Given data =
┄┄┄┄┄┄┄┄┄┄

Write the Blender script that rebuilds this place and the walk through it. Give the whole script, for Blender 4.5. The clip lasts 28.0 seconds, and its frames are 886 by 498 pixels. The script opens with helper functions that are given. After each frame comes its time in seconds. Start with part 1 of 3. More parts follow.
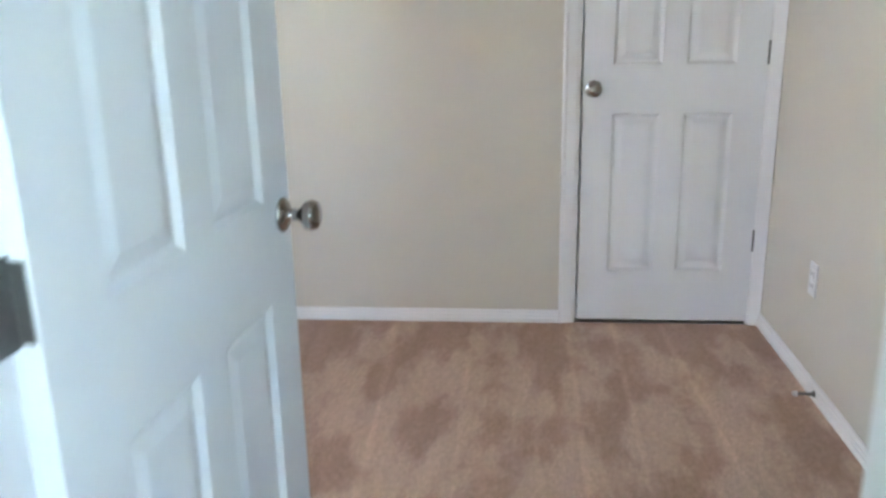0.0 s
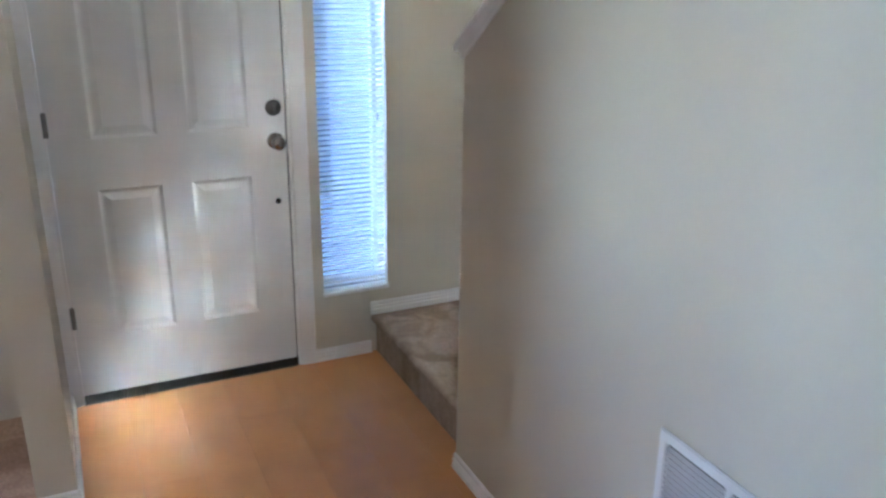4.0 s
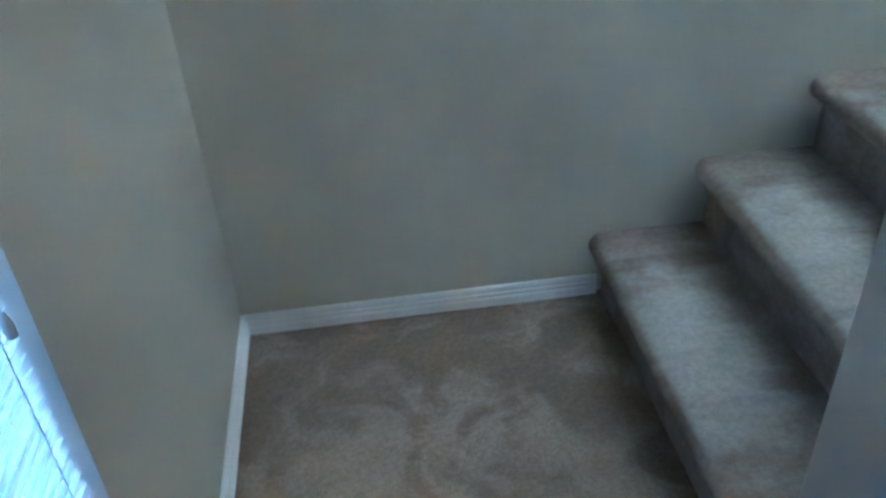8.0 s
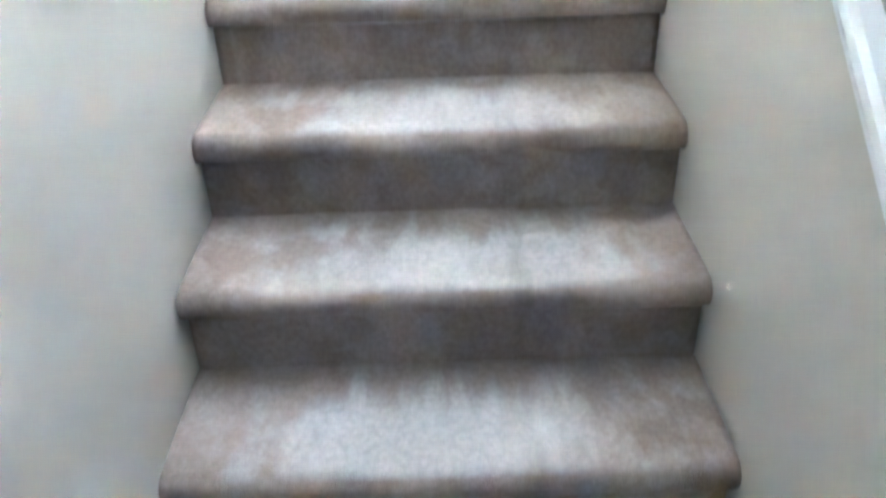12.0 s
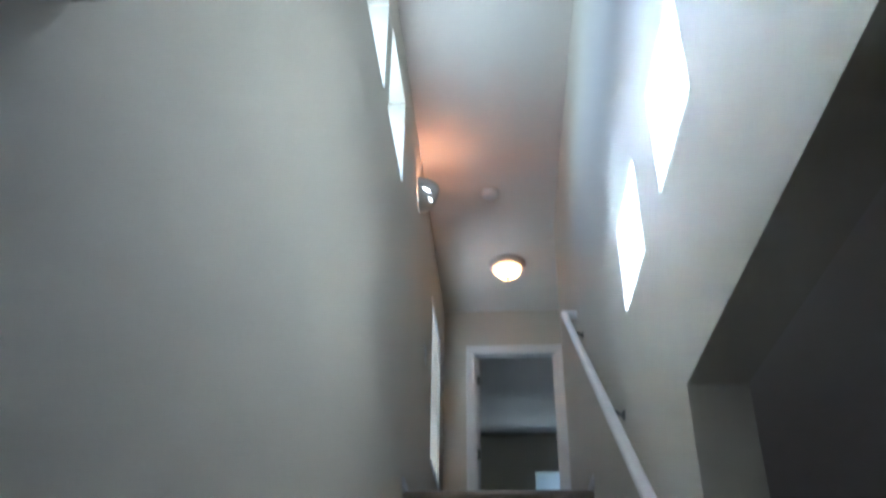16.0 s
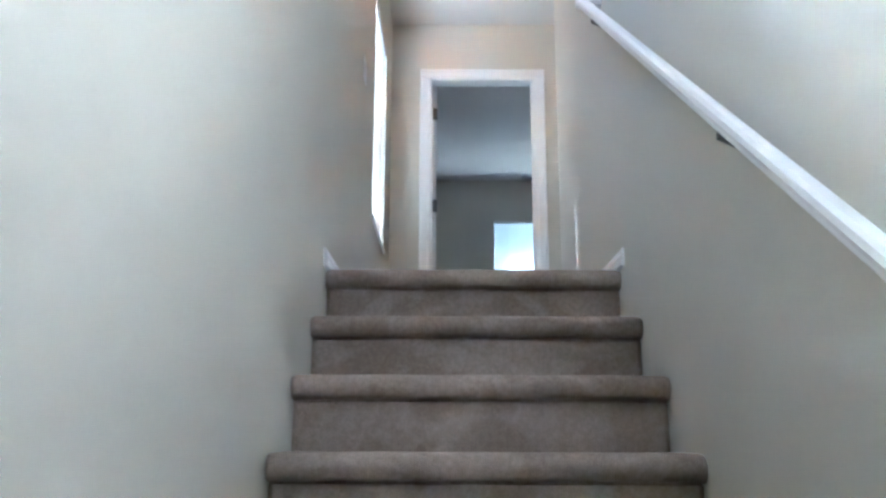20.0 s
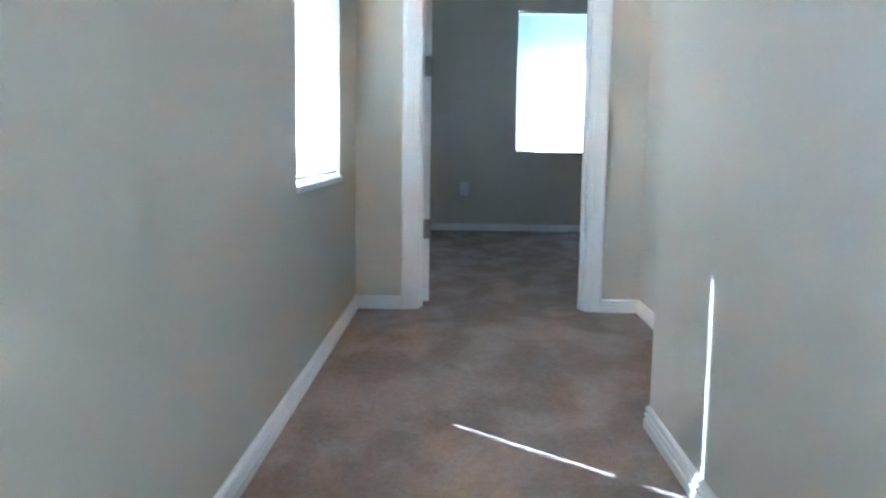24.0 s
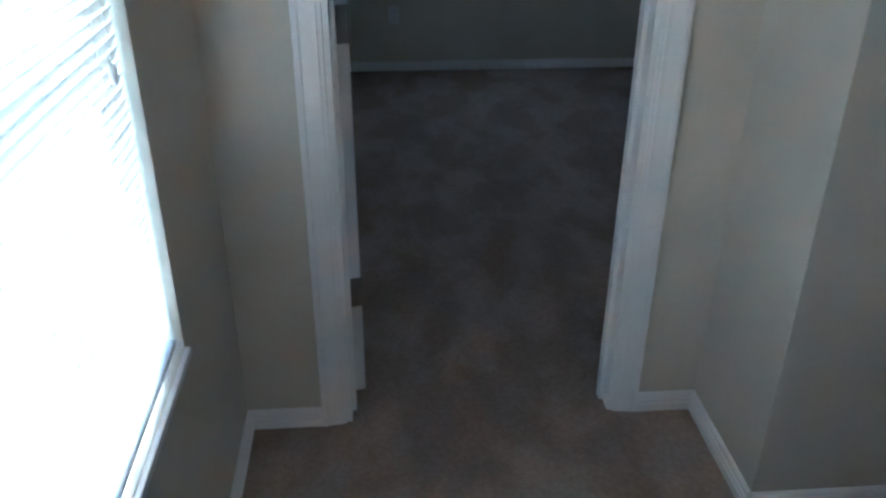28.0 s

┄┄┄┄┄┄┄┄┄┄

Copy out each line word for word, please, skipping the images.

Write the Blender script that rebuilds this place and the walk through it. Give the whole script, for Blender 4.5. The clip lasts 28.0 seconds, and its frames are 886 by 498 pixels. The script opens with helper functions that are given. After each frame comes its time in seconds. Start with part 1 of 3. More parts follow.
0.0 s
4.0 s
8.0 s
12.0 s
16.0 s
20.0 s
24.0 s
28.0 s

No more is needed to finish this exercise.